Some observations/anecdotes.
In one scene, we were in the weight room. The weight room is filled with fake, plastic plates, resembling real ones. Needless to say, me and some other guys found this to be pretty funny. In one instance, we're throwing "45 lb" plates like frisbees. In another, it seems as though we are military pressing upwards of 400 lbs. Some of these scenes will probably be edited out because of our jackassery.

Del Valle, Texas smells like cat food and paint, and English is not the first language there.

Surprisingly cool guy I met: Riggins. The guy that plays Riggins. He was actually pretty cool for a guy with well-conditioned shoulder-length hair. He thought it was pretty funny that I noticed his work in Snakes On A Plane. He also found humorous the fact that Joey G. Daly IV took Riggins' line "Texas forever" and added "Mississippi for now." He ended up inviting some of us out to play football on Saturday.

Tyra is that hot in real life. She is a walking erection manufacturer.

Guy that I met that is not cool: Some fuckbag that plays a new character named Santiago. Every time he walked into a room, he started quoting Terrence and Phillip from South Park. Hey asslicker, 1997 called, they said it wasn't funny then and it's not funny now, numbnuts.
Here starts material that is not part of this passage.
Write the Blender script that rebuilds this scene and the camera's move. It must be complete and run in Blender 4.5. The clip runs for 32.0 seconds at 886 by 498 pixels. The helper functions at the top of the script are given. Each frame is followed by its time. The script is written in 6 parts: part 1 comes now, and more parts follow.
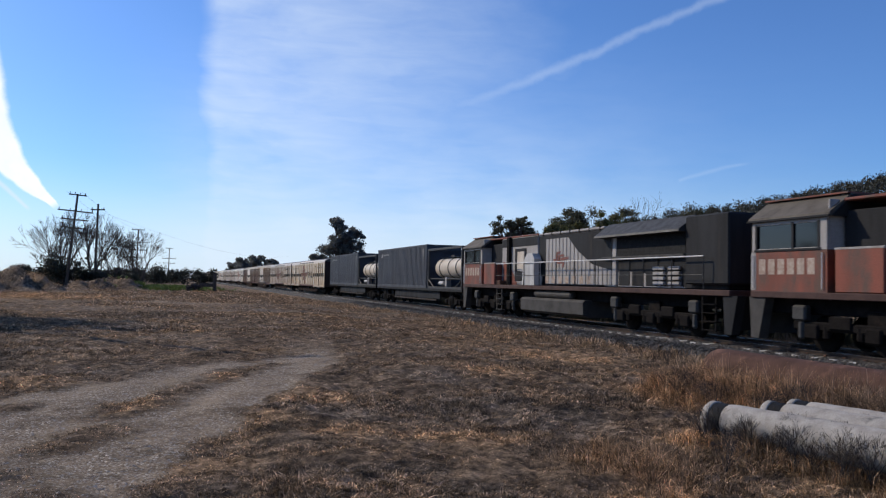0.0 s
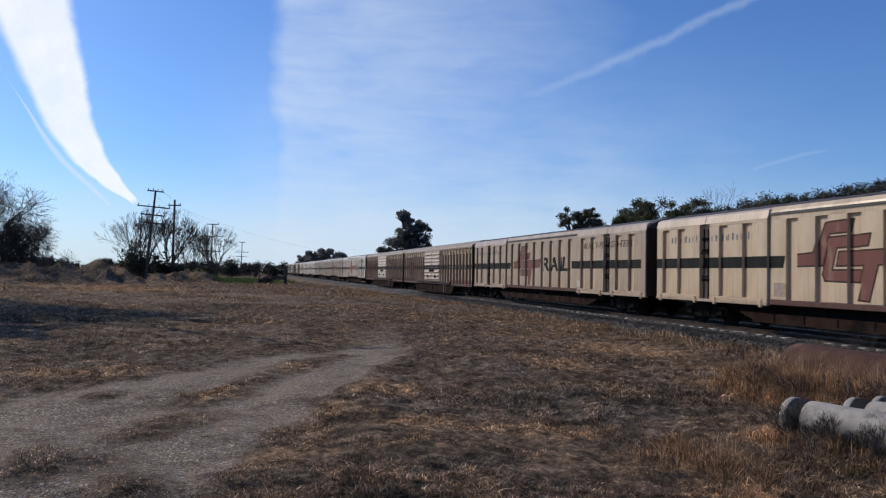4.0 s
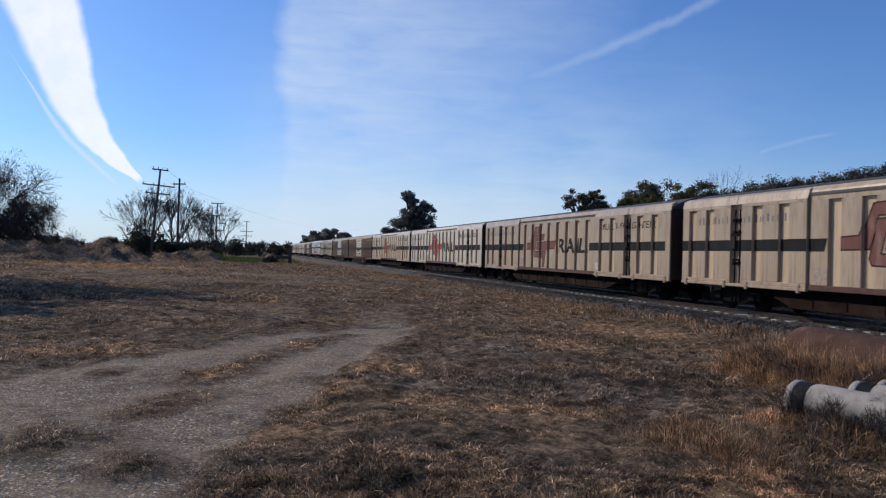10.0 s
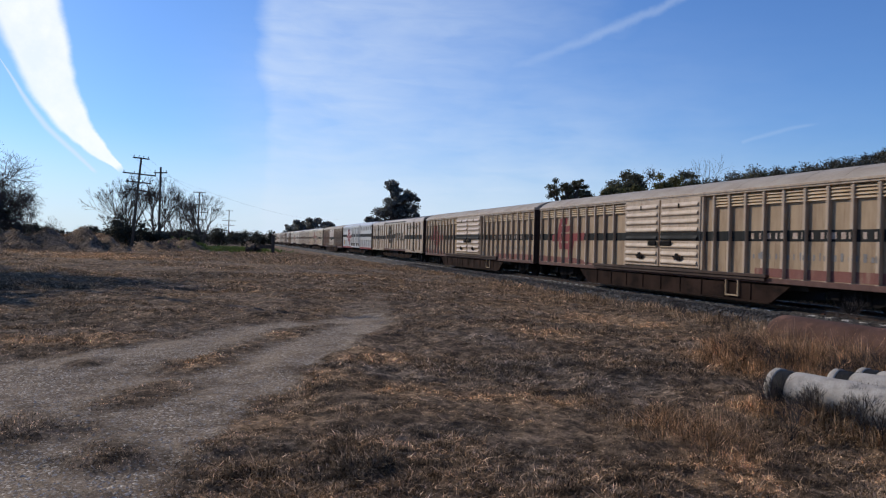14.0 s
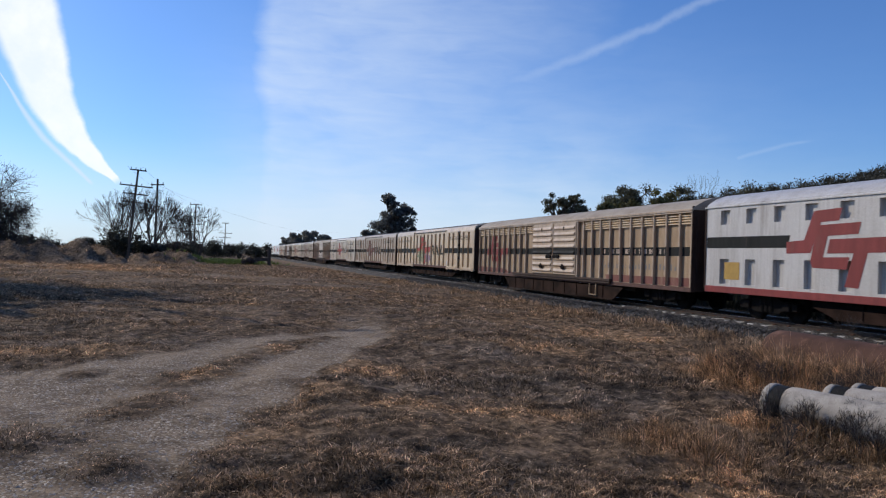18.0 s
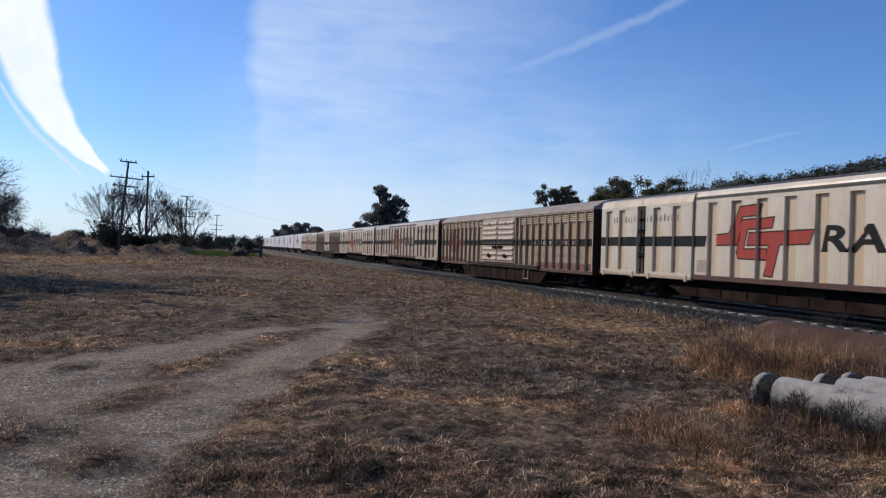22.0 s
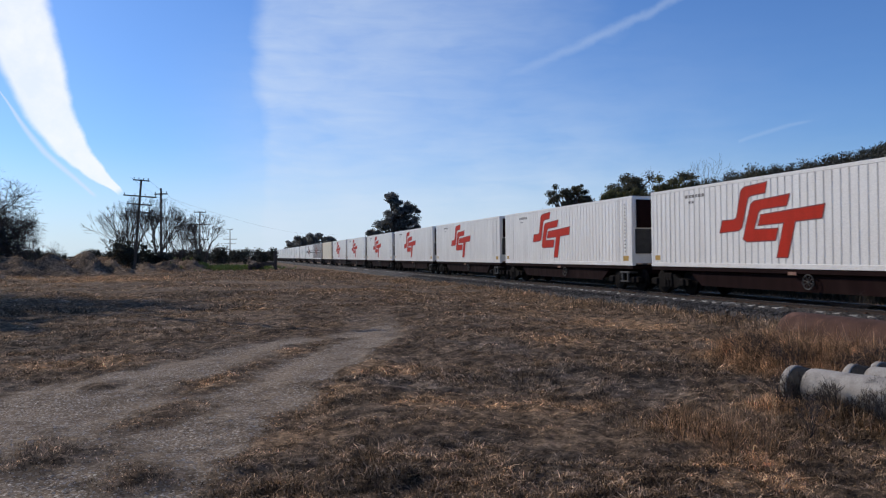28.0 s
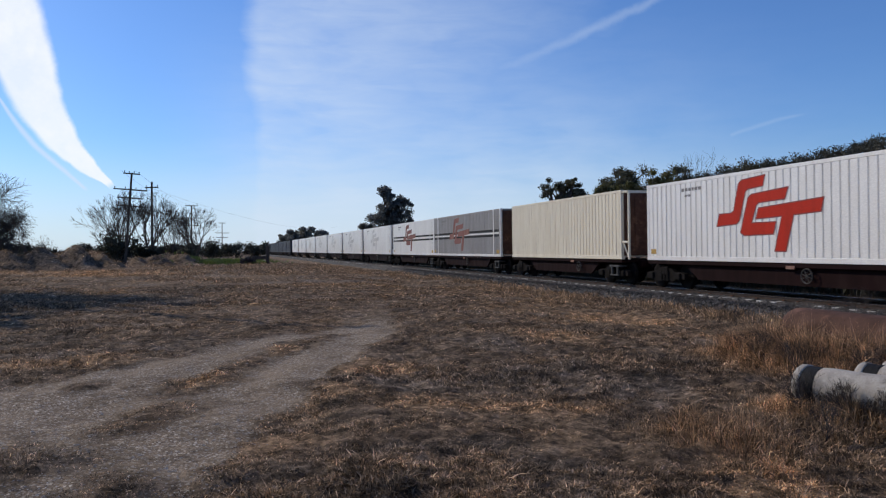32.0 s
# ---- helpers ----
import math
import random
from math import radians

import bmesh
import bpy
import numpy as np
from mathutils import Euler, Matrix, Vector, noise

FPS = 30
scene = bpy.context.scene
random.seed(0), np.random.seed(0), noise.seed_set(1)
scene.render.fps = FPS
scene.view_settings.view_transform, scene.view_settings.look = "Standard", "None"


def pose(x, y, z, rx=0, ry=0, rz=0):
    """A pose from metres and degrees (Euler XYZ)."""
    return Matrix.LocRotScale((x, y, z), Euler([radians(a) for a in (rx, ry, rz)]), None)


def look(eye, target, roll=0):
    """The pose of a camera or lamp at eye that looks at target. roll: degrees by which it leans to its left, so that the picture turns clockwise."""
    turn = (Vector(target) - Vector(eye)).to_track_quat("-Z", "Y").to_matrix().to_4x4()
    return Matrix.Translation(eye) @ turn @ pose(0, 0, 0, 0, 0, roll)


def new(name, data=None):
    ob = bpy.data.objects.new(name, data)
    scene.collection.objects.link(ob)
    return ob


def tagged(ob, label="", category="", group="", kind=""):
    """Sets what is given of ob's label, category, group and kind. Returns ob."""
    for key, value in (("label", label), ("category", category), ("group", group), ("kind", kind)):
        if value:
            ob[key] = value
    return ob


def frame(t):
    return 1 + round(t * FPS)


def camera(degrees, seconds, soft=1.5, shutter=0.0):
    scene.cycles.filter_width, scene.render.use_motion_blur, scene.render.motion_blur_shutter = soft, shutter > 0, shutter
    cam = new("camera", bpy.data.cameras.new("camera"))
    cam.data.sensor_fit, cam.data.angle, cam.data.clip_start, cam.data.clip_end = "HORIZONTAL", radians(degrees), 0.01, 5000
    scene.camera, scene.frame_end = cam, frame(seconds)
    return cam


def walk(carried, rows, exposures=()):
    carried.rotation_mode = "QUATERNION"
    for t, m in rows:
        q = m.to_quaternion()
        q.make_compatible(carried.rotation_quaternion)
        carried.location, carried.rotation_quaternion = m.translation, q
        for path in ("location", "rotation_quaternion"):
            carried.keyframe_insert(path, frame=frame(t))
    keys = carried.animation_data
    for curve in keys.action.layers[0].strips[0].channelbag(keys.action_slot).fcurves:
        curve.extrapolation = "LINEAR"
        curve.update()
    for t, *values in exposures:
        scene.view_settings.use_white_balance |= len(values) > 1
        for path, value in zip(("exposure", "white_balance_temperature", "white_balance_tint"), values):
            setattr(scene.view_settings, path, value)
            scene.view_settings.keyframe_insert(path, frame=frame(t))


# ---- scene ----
# ---- camera ----
cam = camera(60.5, 32.0, soft=1.2, shutter=0.08)
PATH = [
    (0.0, 0.106, -0.072, 1.613, -19.742, 2.495, -1.145),
    (0.5, 0.102, -0.085, 1.616, -18.042, 2.466, -1.111),
    (1.0, 0.098, -0.084, 1.615, -17.645, 2.535, -1.367),
    (1.5, 0.106, -0.010, 1.618, -17.292, 2.766, -1.793),
    (2.0, 0.086, -0.071, 1.614, -16.528, 2.900, -1.847),
    (2.5, 0.083, -0.061, 1.614, -15.506, 2.829, -1.845),
    (3.0, 0.083, -0.065, 1.612, -14.968, 2.327, -1.622),
    (3.5, 0.089, -0.058, 1.616, -14.785, 2.018, -1.415),
    (5.5, 0.101, -0.042, 1.609, -14.853, 1.392, 0.136),
    (6.0, 0.096, -0.030, 1.614, -14.624, 1.331, -0.352),
    (6.5, 0.092, -0.044, 1.607, -14.329, 1.259, -0.186),
    (7.0, 0.090, -0.043, 1.607, -14.180, 0.851, -0.382),
    (7.5, 0.099, -0.038, 1.603, -14.293, 0.163, -0.585),
    (8.0, 0.091, -0.036, 1.604, -14.404, 0.242, -0.869),
    (8.5, 0.095, -0.026, 1.605, -14.428, 0.299, -1.075),
    (9.0, 0.094, -0.020, 1.602, -14.545, 0.323, -1.255),
    (9.5, 0.094, -0.022, 1.602, -14.500, 0.329, -1.238),
    (10.0, 0.093, -0.019, 1.603, -14.426, 0.390, -1.480),
    (10.5, 0.091, -0.028, 1.600, -14.398, 0.560, -1.332),
    (11.0, 0.097, -0.029, 1.603, -14.510, 0.653, -1.143),
    (11.5, 0.093, -0.037, 1.595, -14.684, 0.634, -1.151),
    (12.0, 0.106, -0.011, 1.599, -14.924, -0.345, -1.362),
    (12.5, 0.104, 0.011, 1.594, -15.323, -0.373, -1.380),
    (13.0, 0.109, 0.020, 1.589, -15.435, -0.733, -1.331),
    (13.5, 0.107, 0.019, 1.586, -15.525, -0.870, -1.601),
    (14.0, 0.112, 0.008, 1.601, -15.646, -0.382, -1.479),
    (14.5, 0.102, -0.003, 1.597, -15.811, 0.323, -1.857),
    (16.5, 0.083, -0.011, 1.592, -15.781, 0.378, -2.141),
    (17.0, 0.090, -0.011, 1.595, -15.748, 0.336, -2.203),
    (17.5, 0.091, -0.021, 1.593, -15.847, 0.529, -2.008),
    (18.0, 0.091, -0.018, 1.595, -15.929, 0.668, -1.844),
    (18.5, 0.093, -0.024, 1.593, -16.032, 0.719, -1.846),
    (19.0, 0.090, -0.017, 1.590, -16.162, 0.502, -1.976),
    (19.5, 0.092, -0.019, 1.594, -16.230, 0.351, -2.217),
    (20.0, 0.101, -0.024, 1.590, -16.537, 0.187, -1.390),
    (20.5, 0.098, -0.013, 1.592, -16.603, 0.077, -1.459),
    (21.0, 0.103, -0.005, 1.591, -16.556, 0.122, -1.517),
    (21.5, 0.099, -0.009, 1.589, -16.594, 0.098, -1.782),
    (22.0, 0.094, -0.007, 1.588, -16.522, 0.058, -1.715),
    (22.5, 0.095, -0.010, 1.592, -16.497, 0.098, -1.822),
    (23.0, 0.093, -0.012, 1.589, -16.350, 0.276, -0.889),
    (23.5, 0.103, -0.013, 1.584, -16.167, -0.012, 0.975),
    (24.0, 0.076, -0.010, 1.597, -15.297, 0.372, 1.715),
    (24.5, 0.029, -0.055, 1.608, -14.639, 1.037, 2.474),
    (25.0, 0.005, -0.039, 1.606, -16.227, 1.049, 1.030),
    (25.5, 0.006, 0.001, 1.599, -15.964, 0.238, 1.203),
    (27.5, 0.001, 0.009, 1.597, -15.599, 0.337, 0.712),
    (28.0, 0.000, 0.000, 1.600, -15.547, 0.402, 0.700),
    (28.5, -0.001, -0.003, 1.600, -15.488, 0.468, 0.705),
    (29.0, -0.003, 0.006, 1.599, -15.429, 0.319, 0.589),
    (29.5, -0.001, 0.012, 1.591, -15.297, 0.087, 0.695),
    (30.0, -0.007, 0.006, 1.594, -15.188, -0.159, 0.469),
    (30.5, -0.008, 0.005, 1.593, -15.106, 0.002, 0.382),
    (31.0, -0.008, -0.005, 1.596, -15.028, 0.067, 0.245),
    (31.5, -0.008, -0.001, 1.594, -14.997, 0.139, 0.391),
    (32.0, 0.053, 0.346, 1.614, -16.087, -0.089, 0.750),
]
walk(cam, [(t, pose(x, y, z, 90 + pitch, roll, yaw)) for t, x, y, z, yaw, pitch, roll in PATH],
     [(0, 0.2), (1, 0.17), (2, 0.06), (3, 0.02), (6, 0.03), (10, 0.02), (12, 0.03), (13, -0.02), (14, 0.10), (16, 0.12), (23, 0.12), (25, 0.08), (32, 0.02)])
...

The guy that plays Coach Taylor is pretty funny off screen.

The coolest people around that set, far and away, are the stuntmen that do the football scenes. They're all former players for pretty big universities, all pretty humble, and just get paid to film football scenes for tv and movies. They just run plays and intentionally miss tackles or lay people out, etc. In one scene, where we're stretching before a practice, one of the actors (leading the stretching) said, "Ok guys, warrior one position" and did some Yoga move. This prompted on of the stuntmen to ask the entire cast, crew, etc., "What the Fuck are you doing?"

God willing, I will be back on the show, and eventually launch my long and illustrious acting career.